Dans une autre solennité agricole, il prononçait ces paroles remarquables :

« Un gouvernement précaire, un gouvernement à courte échéance, un gouvernement dont toutes les factions à la fois se disputent le sommet, ne peut pas avoir, pour l'action et la résistance, la suite et le nerf d'un gouvernement incontesté et solidement établi. Les temps sont proches, comme dit l'Ecriture: encore un peu de temps, et la France verra s'évanouir et le pouvoir du Président de la République et celui de l'Assemblée législative... car les deux pouvoirs, s'il n'y est pourvu, doivent s'éteindre presque en même temps, dans le même mois, à quelques jours seulement de distance; c'est le tison de Méléagre, auquel est attachée sa destinée, et qui brûle sous nos yeux avec la perspective de sa fin prochaine et inévitable... Aussi, dans toutes les conspirations, dans tous les manifestes des révolutionnaires et des terroristes, nous voyons que c'est à cette date, en 1852, que ce que j'appelle le parti du crime s'est donné rendez-vous...

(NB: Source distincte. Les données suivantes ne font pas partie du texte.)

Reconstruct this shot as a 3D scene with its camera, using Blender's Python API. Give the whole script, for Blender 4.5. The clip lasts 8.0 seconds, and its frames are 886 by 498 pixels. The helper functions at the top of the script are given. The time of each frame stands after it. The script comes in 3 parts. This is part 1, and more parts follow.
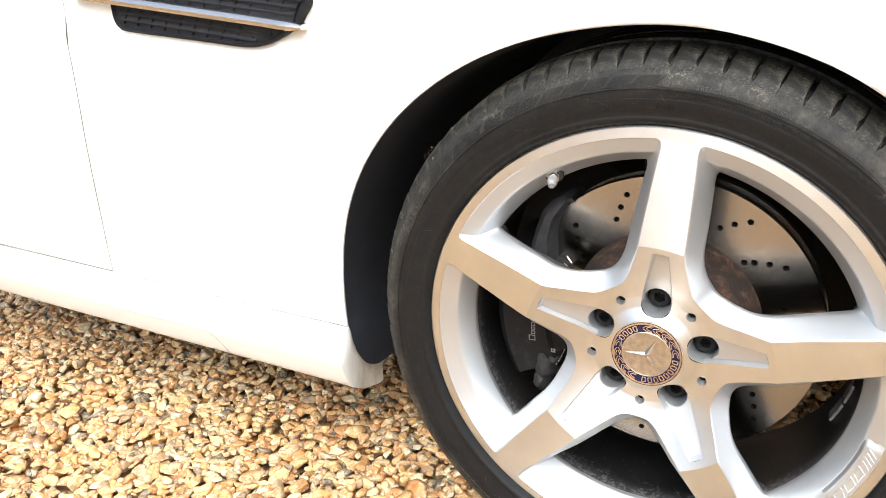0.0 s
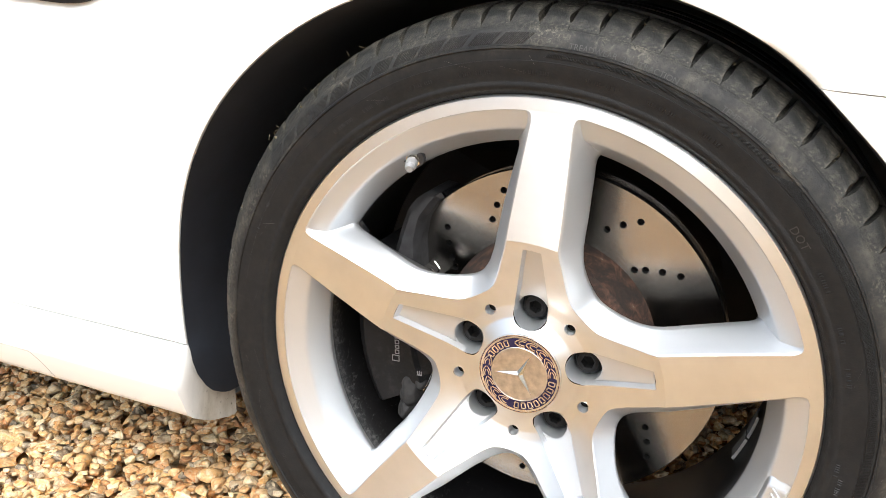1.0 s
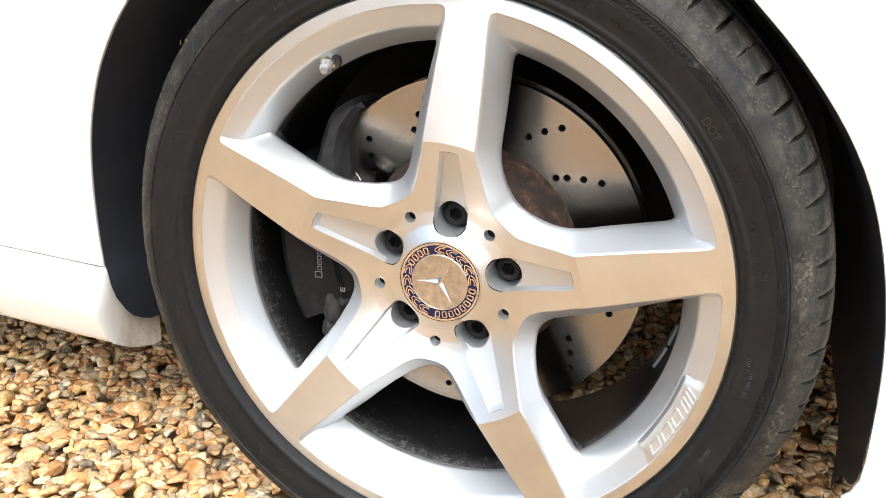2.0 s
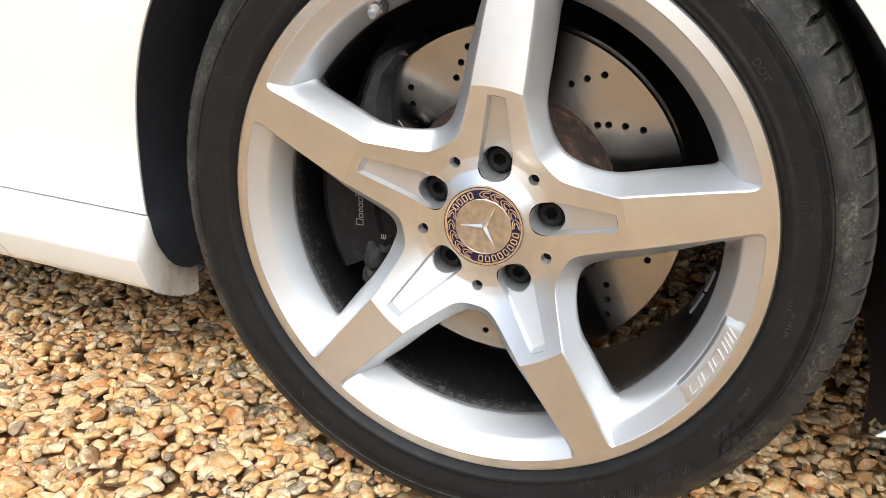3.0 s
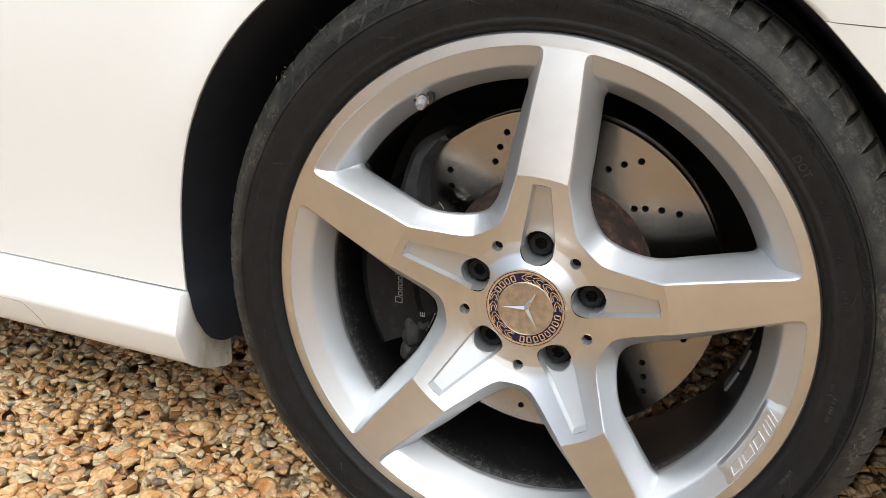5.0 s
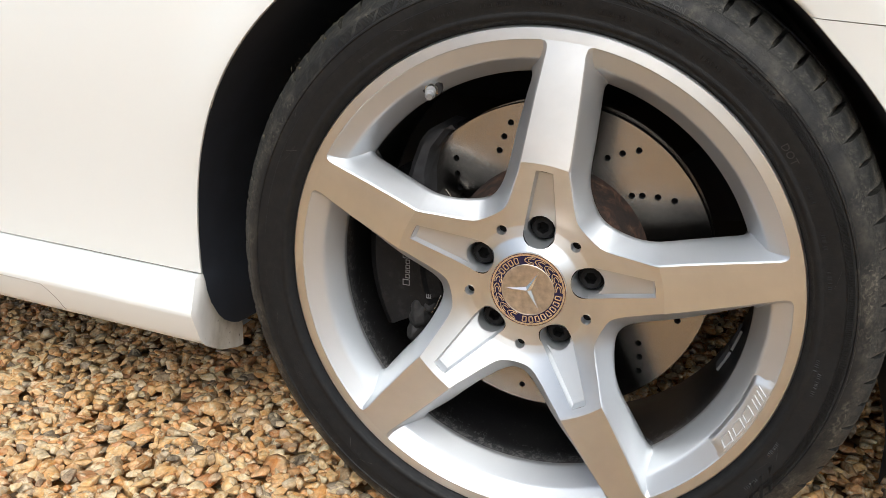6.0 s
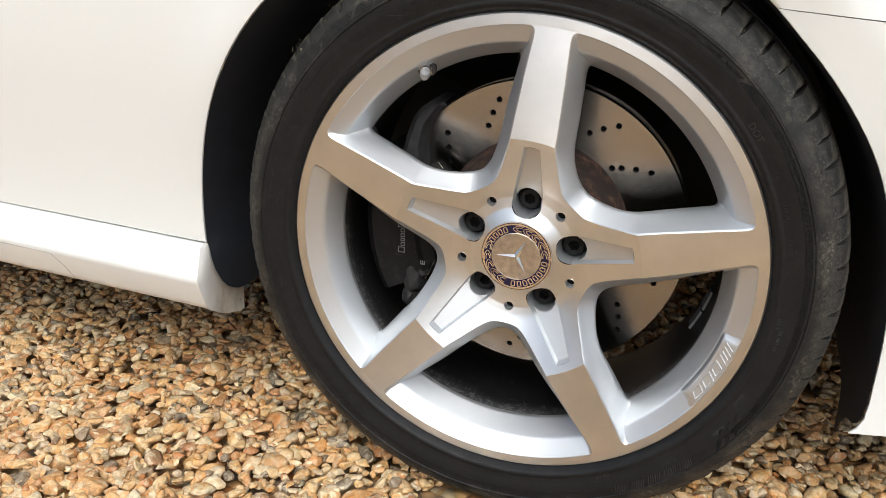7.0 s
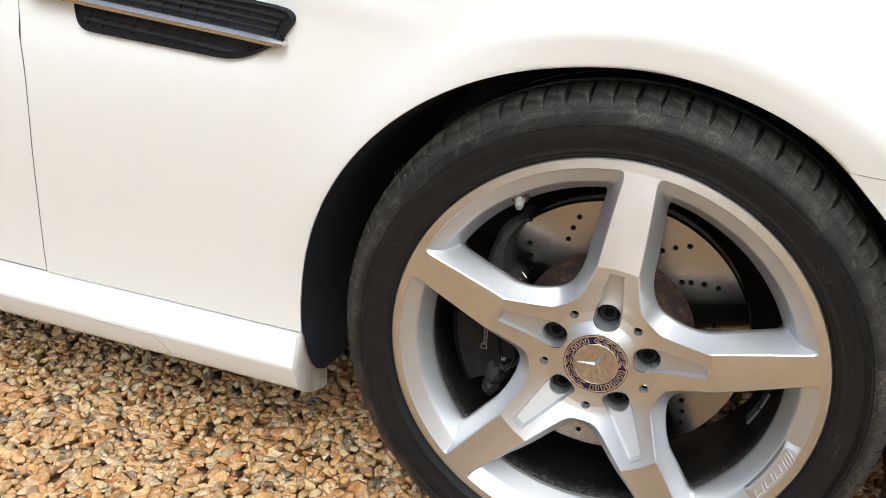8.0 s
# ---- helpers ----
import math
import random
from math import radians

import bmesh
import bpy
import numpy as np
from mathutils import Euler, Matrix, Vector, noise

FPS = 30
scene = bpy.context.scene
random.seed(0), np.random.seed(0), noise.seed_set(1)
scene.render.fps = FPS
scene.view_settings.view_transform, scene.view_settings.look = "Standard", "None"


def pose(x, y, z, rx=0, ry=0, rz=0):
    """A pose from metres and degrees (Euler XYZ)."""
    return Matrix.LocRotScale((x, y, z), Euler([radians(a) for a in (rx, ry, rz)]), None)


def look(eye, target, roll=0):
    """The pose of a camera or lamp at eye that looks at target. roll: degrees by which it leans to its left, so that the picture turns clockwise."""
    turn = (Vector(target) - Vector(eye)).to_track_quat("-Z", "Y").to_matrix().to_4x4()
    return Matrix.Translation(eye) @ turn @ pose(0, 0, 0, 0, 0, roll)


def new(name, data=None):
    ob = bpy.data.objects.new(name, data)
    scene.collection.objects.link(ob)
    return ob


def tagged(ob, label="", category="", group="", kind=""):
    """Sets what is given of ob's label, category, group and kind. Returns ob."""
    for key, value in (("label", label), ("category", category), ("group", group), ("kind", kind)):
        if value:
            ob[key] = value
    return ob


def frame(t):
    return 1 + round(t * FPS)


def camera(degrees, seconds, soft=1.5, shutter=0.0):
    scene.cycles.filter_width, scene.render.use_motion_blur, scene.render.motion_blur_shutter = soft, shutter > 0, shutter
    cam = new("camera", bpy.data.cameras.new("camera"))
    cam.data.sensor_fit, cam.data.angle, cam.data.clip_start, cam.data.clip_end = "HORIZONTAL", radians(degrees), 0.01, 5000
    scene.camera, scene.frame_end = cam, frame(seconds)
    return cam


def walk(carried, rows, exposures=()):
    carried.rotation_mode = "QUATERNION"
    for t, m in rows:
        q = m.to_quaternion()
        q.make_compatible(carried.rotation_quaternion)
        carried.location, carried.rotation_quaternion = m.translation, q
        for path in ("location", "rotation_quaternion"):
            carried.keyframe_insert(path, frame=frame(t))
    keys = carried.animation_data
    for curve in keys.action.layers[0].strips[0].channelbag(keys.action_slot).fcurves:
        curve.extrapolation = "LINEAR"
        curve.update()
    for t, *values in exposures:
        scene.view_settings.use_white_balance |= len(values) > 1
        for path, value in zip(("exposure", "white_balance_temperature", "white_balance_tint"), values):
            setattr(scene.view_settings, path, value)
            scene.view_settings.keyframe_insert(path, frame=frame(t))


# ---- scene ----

>> Comment faire? disent la plupart d'entre vous; et pour employer vos propres termes: Comment donc que ça va s'passer? · Mais je suis forcé de vous renvoyer une partie de la question, car c'est vous, c'est le peuple français, constitué souverain, c'est la masse des citoyens (moins les indignes et les incapables, déclarés tels par jugement ou par la loi), qui doivent élire à la fois et un président, chef du pouvoir exécutif, et une nouvelle assemblée législative.

» On a bien demandé la révision de la constitution! Plus de deux millions de pétitionnaires l'ont sollicitée; les conseils d'arrondissement et la très-grande majorité des conseils généraux ont exprimé le même désir. Plus des deux tiers des membres de l'Assemblée nationale ont émis un vou conforme.

» Les uns ont demandé la révision partielle, uniquement en vue de pouvoir renouveler le bail...

>> D'autres, et c'est le plus grand nombre, ont demandé ou voté la révision totale, à toutes fins... chacun selon son instinct, son goût, sa pensée, ou si l'on veut, son arrière-pensée...

» En attendant, et au milieu d'une abondance incontestable, quoiqu'elle n'ait rien d'excessif, l'agriculture est en souffrance, elle ne peut écouler ses produits. Les céréales ne se vendent pas : les craintes qu'inspire la démagogie socialiste retiennent les acheteurs; ils n'osent pas profiter du bon marché pour former comme autrefois des réserves qu'on est si heureux de trouver plus tard, quand les récoltes, ce qui n'arrive que trop souvent, viennent à fléchir. Les bestiaux ne se recherchent pas davantage : les jours de foire, il n'y a d'activité que dans les cabarets, et le fermier ramène tristement à l'étable son bétail invendu.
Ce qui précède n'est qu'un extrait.